Showing that Lorentz transformations are the only ones possible

[Fredrik]

This sort of thing is one reason why I prefer to start from inertial observers defined as those that feel no acceleration.

But that's what I do. That doesn't solve the problem. Now that I think about it, it makes things slightly worse than I understood when I wrote my previous post.

We are looking for theories in which there's a set K of curves in M (i.e. in spacetime) such that each member of K represents a possible motion of an accelerometer that measures 0. A global inertial coordinate system should be a bijection from M into ℝ⁴ that takes every one of those curves to a straight line. But we can't take this as the definition of a global inertial coordinate system, because we know that in SR, those curves are all timelike, and a global inertial coordinate system in SR also takes spacelike geodesics to straight lines.

I think we need to leave the term "global inertial coordinate system" partially undefined at this point. We can define it properly after we have found a group of inertial coordinate transformations.

The partial definition of "global inertial coordinate system" doesn't imply that inertial coordinate transformations take *all* straight lines to straight lines. It just implies that there's a set L of straight lines such that each member of L is taken to a member of L.

It does seem natural to also require that every inertial coordinate transformation takes all constant-velocity motions to constant-velocity motions, but this assumption doesn't pin down what an inertial coordinate transformation does to an infinite-speed straight line.

If one finds the maximal dynamical group applicable to the zero-acceleration equations of motion, the problematic case you mentioned can be handled by taking a limit afterwards.

After we have found the group? But we used the assumption that *all* straight lines are taken to straight lines to find the group. Also, limits require a topology. If we could do this they way I originally intended (as described in the long list a few posts back), we would find, without any assumptions about topology, that inertial coordinate transformations are affine. Since affine maps are continuous with respect to the Euclidean topology, this could even be thought of as justification for choosing the Euclidean topology later.

 

[Fredrik]

Why do you think relativity of simultaneity implies nonlinear transformations?

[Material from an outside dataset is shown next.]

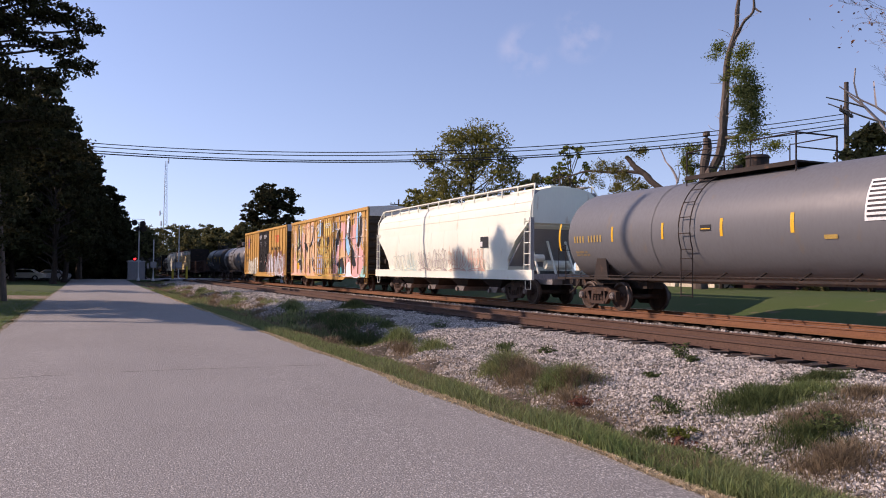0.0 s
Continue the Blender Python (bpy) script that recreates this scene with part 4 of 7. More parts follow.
# grey tank car
v, h, r, zc = tank("grey tank car with amber strips and faded amber lettering", 6.0, 24.1, TANKGREY, 1.50, deck=(-0.75, 3.2), climb=2.25, dome=1.2, dome_r=0.3,
                   strips=((8.72, 0.05), (5.68, 0.045), (3.28, 0.045), (0.95, 0.05), (-1.34, 0.055), (-5.6, 0.05), (-8.72, 0.05)))
tank_bars(v, r, zc, h - 1.25, 2.2, ("xxxx xxxxx",), 0.22, FADEDAMBER)
tank_bars(v, r, zc, h - 1.25, 1.85, ("xxx xxxxx xxx", "xxxx xx xxx xxx"), 0.07, FADEDAMBER)
tank_panel(v, r, zc, -3.25, 2.35, 1.0, 0.95, CHALK, "data_panel")
for k in range(8):
    tank_panel(v, r + 0.003, zc, -3.3, 2.42 + 0.11 * k, 0.9 - 0.12 * ((k * 5) % 3), 0.05, INK, "data_line")
tank_panel(v, r, zc, 1.72, 2.35, 0.40, 0.16, INK)
tank_panel(v, r + 0.003, zc, 1.69, 2.39, 0.34, 0.03, AMBER)
tank_panel(v, r, zc, -2.2, 2.0, 0.35, 0.1, FADEDAMBER)

# cream hopper with scrawls; its ends are painted grey to hold their shade
v, h = hopper("cream covered hopper with thin dark scrawls along its foot", 25.5, 43.0, CREAM, GREYPAINT)
for k, (yy, w, c, n) in enumerate(((h - 2.8, 1.5, (0.50, 0.56, 0.50), 4), (h - 4.4, 1.7, (0.45, 0.58, 0.55), 5), (h - 6.4, 1.6, (0.42, 0.35, 0.32), 6), (h - 8.2, 1.6, (0.38, 0.33, 0.3), 6), (h - 10.0, 1.8, (0.60, 0.38, 0.28), 7), (h - 12.0, 1.6, (0.62, 0.36, 0.26), 6))):
    scrawl(v, -1.61, yy, 1.3, w, 0.95, c, 50 + k, n, 0.032)
    scrawl(v, -1.612, yy - 0.1, 1.25, w, 0.6, tuple(q * 1.2 for q in c), 150 + k, n, 0.024)
bars(v, -1.57, h - 1.7, 2.5, ("xxx", "xxxx"), 0.24, INK)
block("placard", v, -1.62, -h + 4.2, 2.2, 0.7, 0.45, INK)
block("placard", v, -1.625, -h + 4.25, 2.25, 0.25, 0.2, CHALK)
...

I don't. I said that there's no relativity of simultaneity if inertial coordinate transformations can't take infinite-speed straight lines to finite-speed straight lines. In other words, there's no relativity of simultaneity if inertial coordinate transformations can't change the slope of a horizontal line in a spacetime diagram. You don't need a non-linear transformation to change the slope of a horizontal line. A Lorentz transformation with non-zero velocity will do fine.

 

[TrickyDicky]

I don't. I said that there's no relativity of simultaneity if inertial coordinate transformations can't take infinite-speed straight lines to finite-speed straight lines.

Ok, so I don't know why you bring up this, there is no such thing as infinite speed in SR, thus the relativity of simultaneity, there's no transformation from spacelike vectors to timelike ones.

 

[Fredrik]

Ok, so I don't know why you bring up this, there is no such thing as infinite speed in SR, thus the relativity of simultaneity, there's no transformation from spacelike vectors to timelike ones.

Who said anything about spacelike to timelike?

I'm just saying that I haven't yet seen a satisfactory way to explain why inertial coordinate transformations should take *all* straight lines to straight lines. For example, why should the straight line with (t,x,y,z) coordinates t=0, x=0, y=z be taken to a straight line?

 

[TrickyDicky]

Who said anything about spacelike to timelike?

I'm just saying that I haven't yet seen a satisfactory way to explain why inertial coordinate transformations should take *all* straight lines to straight lines. For example, why should the straight line with (t,x,y,z) coordinates t=0, x=0, y=z be taken to a straight line?

Hmmm, I think I see what you mean, and I'm not sure there is a satisfactory way using your path.

But of course if you took as starting point a flat spacetime that would trivially come from the fact that all geodesic lines in such a space are straight lines by definition. Still, this begs the question why should one choose such a space for SR in the first place. And the only answer is the postulates which are arbitrary to some extent.

 

[Fredrik]

I think I have an argument that works. Consider the set of "vertical" lines (t variable, x,y,x constant) through a segment on that line. They would represent the motion of the component parts of a thin non-accelerating rod, in a comoving inertial coordinate system. Their union is the "world sheet" of the rod. We have already assumed that all the finite-speed lines in the world sheet, including the ones with arbitrarily high speeds, are taken to straight lines.

Suppose that the world sheet's intersection with the t=x=0 plane (i.e. the line I described), isn't taken to a straight line, then the images of the vertical lines under the inertial coordinate transformation have discontinuities at the t=x=0 plane, and a straight line with one point removed and put somewhere else isn't really a straight line. So this contradicts the assumption that finite-velocity straight lines are taken to straight lines, and this means that the line I described must be taken to a straight line.

My explanation may not be perfectly clear, but I have a spacetime diagram in my head that's seems clear enough, so I think this idea works even if I didn't explain it well enough.